Negative specific remedies

Prohibitory injunctions

The only negative specific remedy is the prohibitory injunction. This remedy forces the defendant to stop breaching a negative obligation. A negative obligation is similar to a negative covenant, but whilst a negative covenant applies to land, a negative obligation can apply to anything. For example, one party may contract with another to not play loud music at their property.

There are two requirements in order for a prohibitory injunction to be granted:

  1. The breach of a negative obligation in a contract.
  2. Damages would not be an adequate remedy.

The threshold for proving damages would not be an adequate remedy is low. If we take our example of a party contracting to not play loud music at their property, it is easy to see how damages would not be an adequate remedy. What value would you put on the promise to not play loud music?

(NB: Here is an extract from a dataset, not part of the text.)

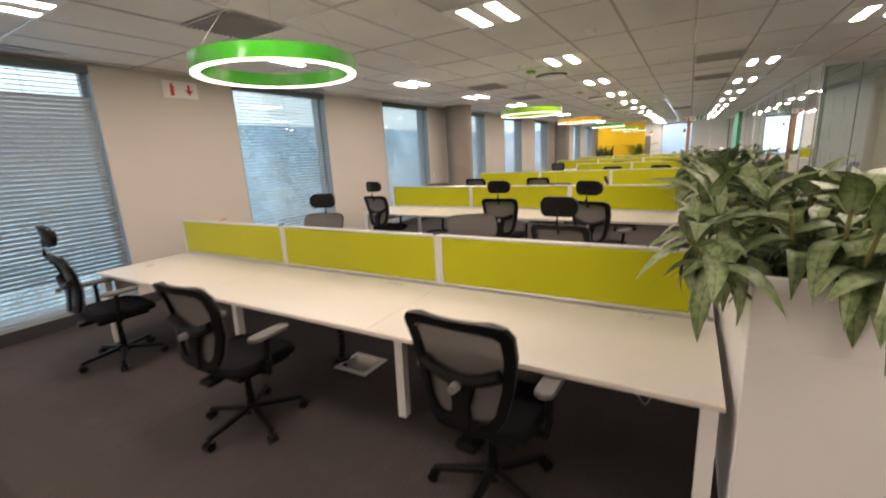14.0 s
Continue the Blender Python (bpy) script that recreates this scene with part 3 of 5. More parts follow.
# niche with tall cabinets, framed in plywood
NX = 3.82
setting("niche_jamb", box(BM(), NX, NX + 0.9, 7.06, 7.22, 0, CEIL - 0.002), M_PLY, "birch plywood jamb of the cabinet niche", "trim")
setting("niche_lintel", box(BM(), NX + 0.003, NX + 0.9, 2.2, 7.06, 2.23, CEIL - 0.002), M_PLY, "birch plywood lintel over the cabinet niche", "trim")
setting("niche_back", box(BM(), NX + 0.9, NX + 1.0, Y0, 7.22, 0, CEIL - 0.002), M_WALL_COOL, "white back wall of the niche", "wall")
setting("niche_side", box(BM(), NX, NX + 0.9, 2.0, 2.2, 0, CEIL - 0.002), M_PLY, "birch plywood jamb of the niche", "trim")
setting("wall_south_east", box(BM(), NX, NX + 0.9, Y0, 2.0, 0, CEIL - 0.004), M_WALL, "off-white wall beyond the niche", "wall")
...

There are two main reasons that the courts will refuse to grant a prohibitory injunction. Firstly, where the injunction would be oppressive.

Secondly, where the remedy of specific performance would have been refused, and the prohibitory injunction essentially forces the defendant to perform the contract, the courts are unlikely to grant a prohibitory injunction. This causes an issue in relation to contracts for personal services. As we know, the remedy of specific performance is not usually applicable to those types of contracts. Therefore, this means prohibitory injunctions cannot be applied to these types of contracts.